Posted by Rand Simberg at January 18, 2008 11:51 AM

Clinton was forced into an impossible situation through little fault of his own

After all, he's just a man. You can't expect a man to control his sexual urges.

</feminist>

Of course, expecting a woman to fault Bill Clinton for being a liar, crook and libertine when he's so good-looking, well, that's just silly.

See what I did there, Ashley?

Posted by McGehee at January 18, 2008 12:13 PM

However, I still think the whole Lewinsky affair was a tremendous waste of time. It fits the pattern of many prosecutions where somebody is ultimately convicted of something like obstruction of justice when the prosecutors fail to make the major charges stick.

Hear, hear.

Posted by Scooter Libby at January 18, 2008 12:17 PM

I would be happy to give him a blowjob just to thank him for keeping abortion legal. I think American women should be lining up with their presidential kneepads on to show their gratitude for keeping the theocracy off our backs.

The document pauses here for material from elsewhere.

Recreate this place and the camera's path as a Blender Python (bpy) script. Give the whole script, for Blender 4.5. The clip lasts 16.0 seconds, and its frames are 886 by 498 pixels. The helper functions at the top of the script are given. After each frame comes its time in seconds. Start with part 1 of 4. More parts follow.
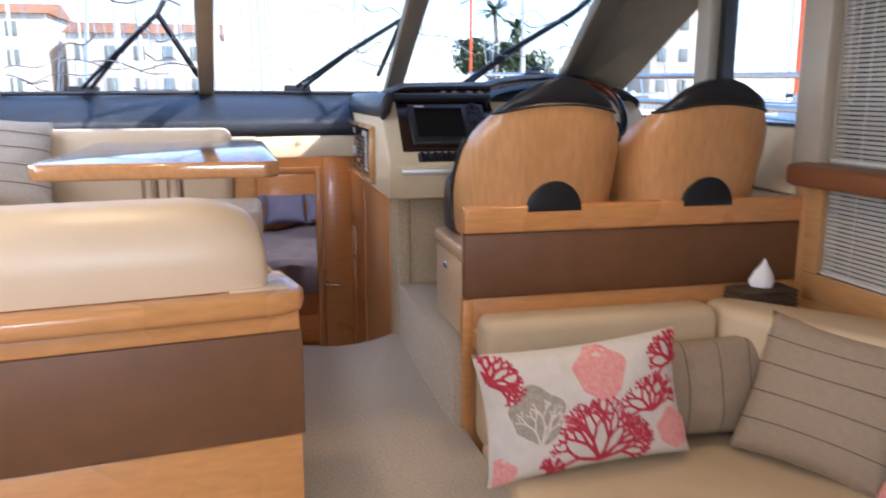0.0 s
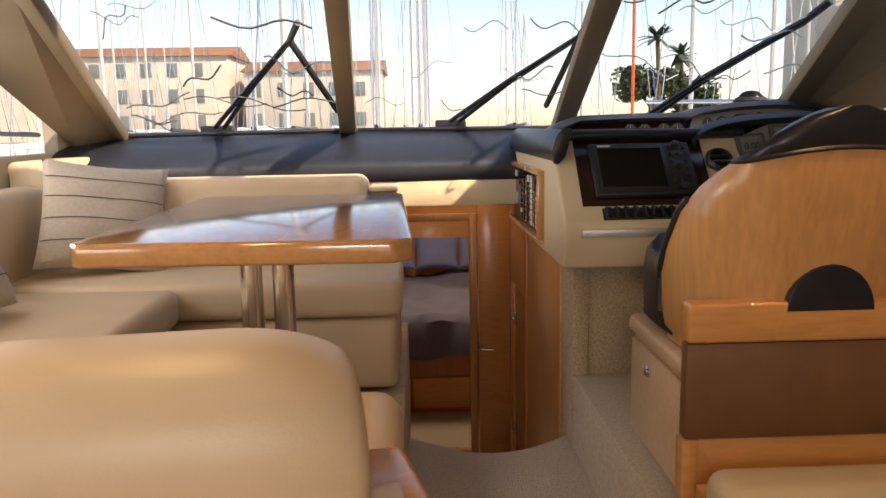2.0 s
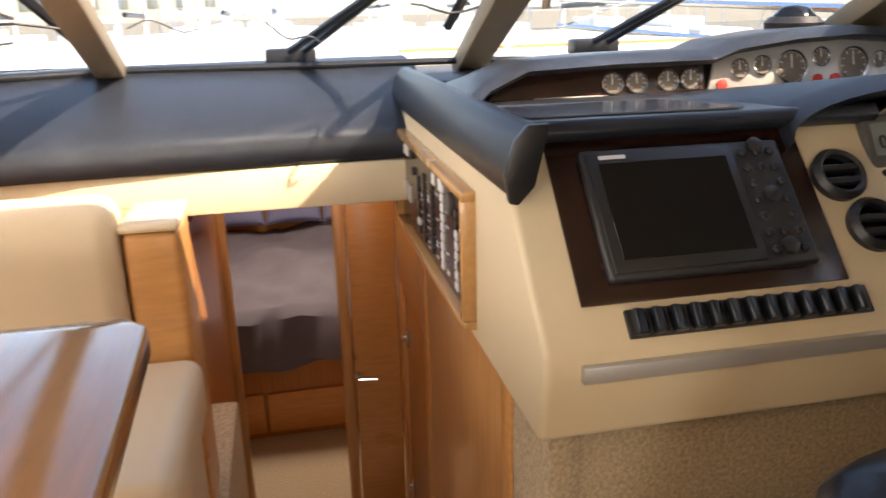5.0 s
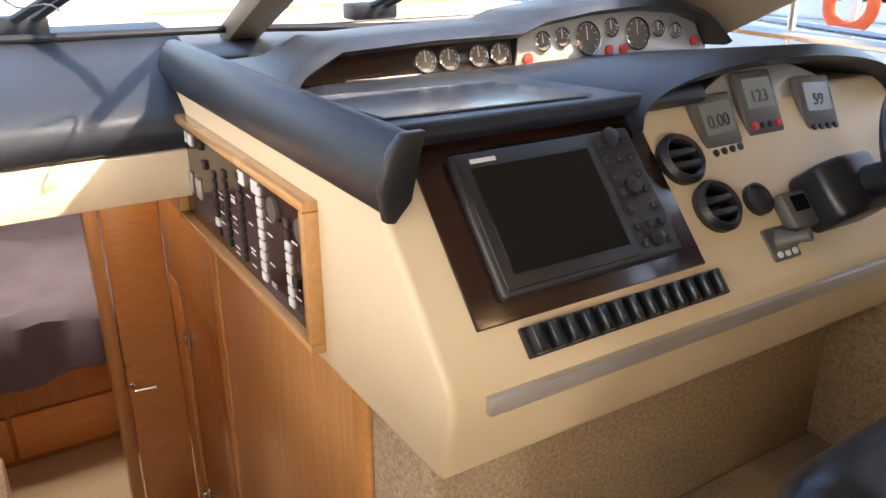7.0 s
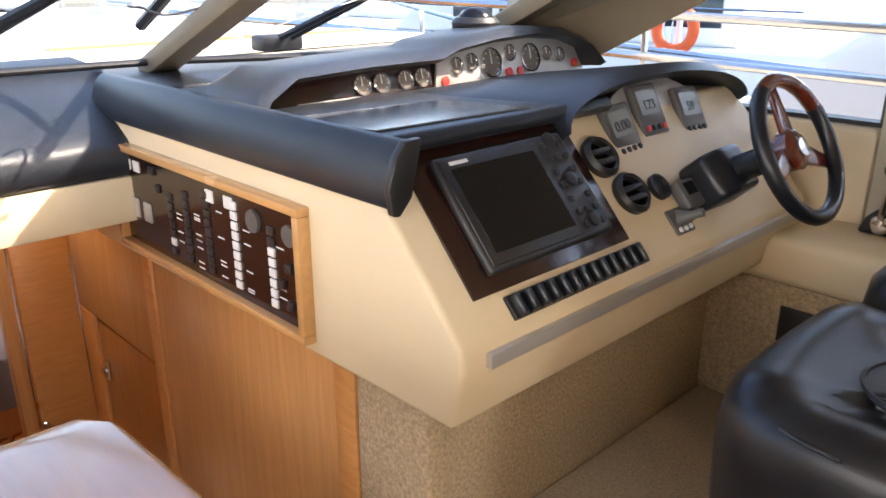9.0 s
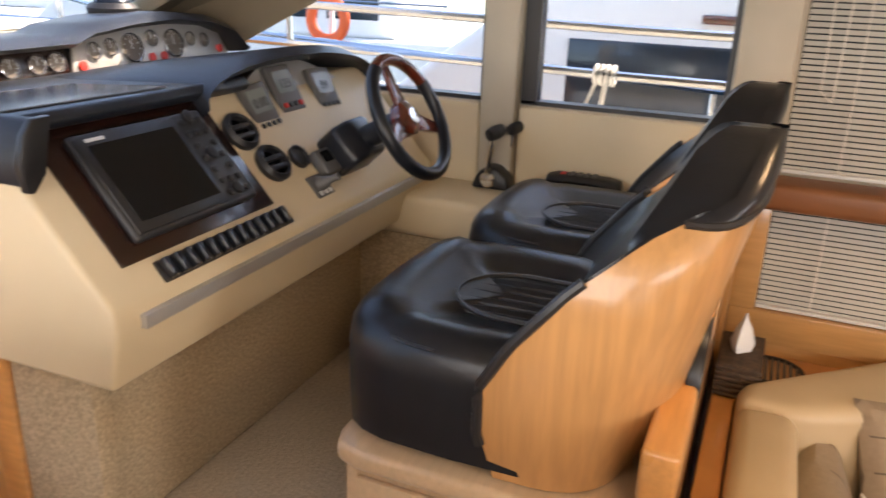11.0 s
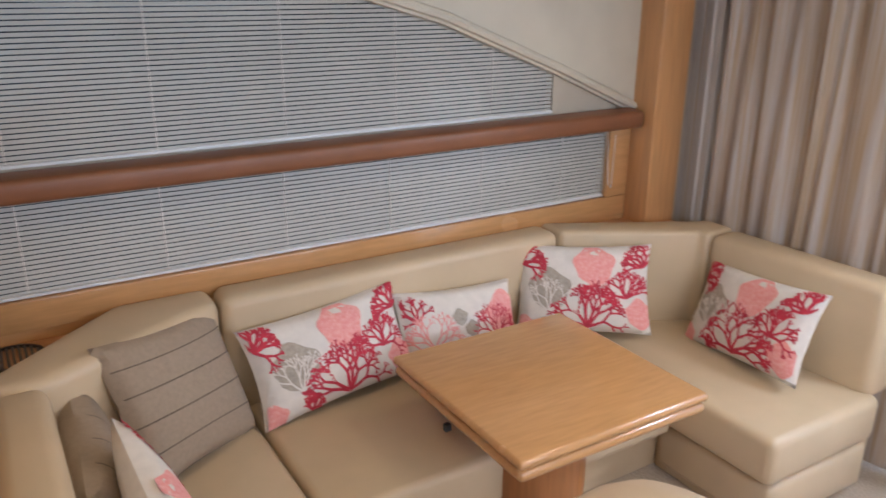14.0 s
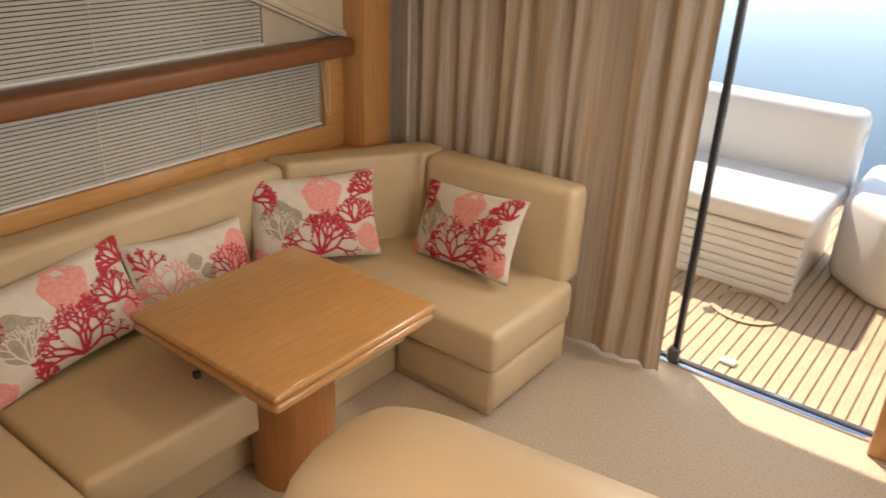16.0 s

Posted by Nina Burleigh at January 18, 2008 12:27 PM

I'm glad to see you've added "allegedly" to the original post. I've been reading you long enough to figure the reference to rape was a simple mis-statement of your beliefs, but you did have me worried for a sec...

Posted by Just a guy at January 18, 2008 12:38 PM

The real lesson of the Lewinsky scandal, for me, was learning that Bill Clinton wasn't smart enough to see the moves playing out against him and decided to lie under oath, stepping into the trap.

I expect the President to be smarter than that.

Posted by rjschwarz at January 18, 2008 01:34 PM

Nina, got your kneepads ready for George W because abortion is still legal... Didn't think so.

Posted by rjschwarz at January 18, 2008 01:37 PM

Right-click Nina's name, and you get this:

http://www.mrc.org/cyberalerts/1998/cyb19980707.asp

The real Nina Burleigh was a Time magazine White House correspondent who once uttered those words.